Catching Fire Setting

Where It All Goes Down

District 12 and the Quarter Quell Arena

Catching Fire has scenes in a lot of different places, but two zones really stand out as important for the characters and the book: District 12 and the Quarter Quell arena.

You Can Never Go Home Again: Katniss in District 12

Ever heard that cliché "you can never go home again"? It doesn't mean that you can't return to the physical location, but just that stuff changes after you leave. Home will never feel like home again. If you've ever gone off of boarding school or college and returned to your parents' place for summer vacation, you might know the feeling. And that's the feeling Katniss gets when she returns to District 12 after winning the Hunger Games.

A lot has changed in District 12 since the first book: there's a new Head Peacekeeper in town, the officials are cracking down on illegal activity, and, thanks to Katniss and Peeta's big win, the district is just getting a lot more attention from the Capitol and the media.

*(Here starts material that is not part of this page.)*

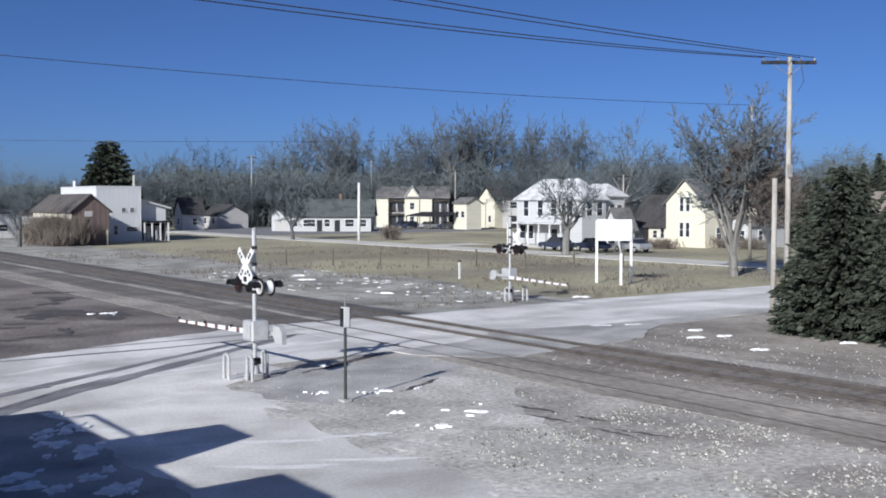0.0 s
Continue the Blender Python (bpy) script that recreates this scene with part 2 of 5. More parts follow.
    "car_yellow": mat("faded_yellow_steel", (0.25, 0.195, 0.125), 0.6, vary=0.3, scale=1.2, fine=10.0, second=(0.16, 0.118, 0.085), amount=0.5),
    "car_grey": mat("grimy_grey_steel", (0.17, 0.16, 0.155), 0.65, 0.2, vary=0.35, scale=1.5, fine=10.0, second=(0.10, 0.093, 0.088), amount=0.5),
    "car_pale": mat("salt_white_steel", (0.44, 0.415, 0.375), 0.7, vary=0.3, scale=1.2, fine=10.0, second=(0.30, 0.28, 0.255), amount=0.5),
    "loco_dust": mat("dusty_truck_steel", (0.36, 0.34, 0.32), 0.8, vary=0.45, scale=3.5, fine=10.0, second=(0.14, 0.13, 0.125), amount=0.5),
    "car_brown": mat("faded_brown_steel", (0.15, 0.125, 0.11), 0.65, vary=0.3, scale=1.2, fine=10.0, second=(0.11, 0.09, 0.078), amount=0.5),
    "blue": mat("royal_blue_vinyl", (0.013, 0.028, 0.085), 0.4, vary=0.1),
    "mid_blue": mat("bright_blue_vinyl", (0.025, 0.075, 0.21), 0.4, vary=0.15, scale=2.0),
    "pale_blue": mat("pale_blue_vinyl", (0.10, 0.22, 0.42), 0.4, vary=0.1),
    "blue_letter": mat("blue_letter_vinyl", (0.022, 0.05, 0.12), 0.4, vary=0.1),
    "purple": mat("dark_violet_vinyl", (0.07, 0.055, 0.12), 0.45, vary=0.1),
    "grey_letter": mat("dark_grey_vinyl", (0.12, 0.12, 0.13), 0.45, vary=0.1),
    "tan_mark": mat("rust_red_vinyl", (0.36, 0.20, 0.15), 0.5, vary=0.1),
    "loco_black": mat("locomotive_black", (0.022, 0.023, 0.027), 0.42, vary=0.35, scale=0.8, fine=8.0, bump=0.05, second=(0.045, 0.043, 0.045), amount=0.4),
    "loco_grille": mat("dark_grille", (0.012, 0.012, 0.014), 0.7, vary=0.3),
    "loco_grey": mat("dusty_tank", (0.135, 0.134, 0.135), 0.6, vary=0.25, scale=0.8, fine=8.0),
    "loco_white": mat("locomotive_white", (0.72, 0.71, 0.68), 0.5, vary=0.12),
    "loco_dash": mat("dull_reflective_tape", (0.42, 0.41, 0.40), 0.6, vary=0.2),
    "loco_cream": mat("faded_cream_stripe", (0.66, 0.60, 0.45), 0.5, vary=0.12),
    "car_blue": mat("dark_blue_car", (0.03, 0.04, 0.07), 0.25, vary=0.1, spec=0.6),
    "car_silver": mat("silver_car", (0.42, 0.43, 0.45), 0.3, 0.3, vary=0.1, spec=0.6),
    "car_red": mat("dark_red_car", (0.16, 0.03, 0.03), 0.25, vary=0.1, spec=0.6),
}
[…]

Things have also changed for Katniss. More specifically, her role in the community is totally different now. The most obvious difference is that she and her family have moved out of their shack in the Seam to the upscale Victor's Village. Katniss is well off now, and she doesn't have to worry about hunting (or poaching, rather) to feed her family. In fact, she has so much food that she gives it away to the poorer people of the district. And she's also more noticeable. She's famous now, and can no longer glide through town more or less anonymously. More unsettling is that she's constantly being watched, and she doesn't feel safe anywhere.

Despite continuing to hunt in the woods, hang out in the hob, and visit her old house, Katniss can't turn back the clock. She can't go back to the way things used to be. It's not just because her home has changed, it's that she's changed too. (For more on Katniss' transformations and identity crisis, check out "Characters: Katniss Everdeen.")

Tick Tock: The Quarter Quell Arena is a Clock

Speaking of clocks, the book's other important setting is the arena where the Quarter Quell is held. This arena, the tributes eventually figure out, is in the shape of a clock. Katniss describes the moment when she understands how it all fits together:

I can almost see the hands ticking around the twelve-sectioned face of the arena. Each hour begins a new horror, a new Gamemaker weapon, and ends the previous. Lightning, blood rain, fog, monkeys – those are the first four hours on the clock. And at ten, the wave. I don't know what happens in the other seven, but I know Wiress is right. (23.1)

It's as though the arena is actually ticking away the last few minutes of their lives. Every hour, on the hour, the tributes face another danger that's designed to kill them – if they don't kill each other first. Everything about the arena is designed to reinforce the idea that they're not safe anywhere – at any moment they could die. Back in District 12, Katniss observed that you have to face your fears. In this arena, you have to outrun them.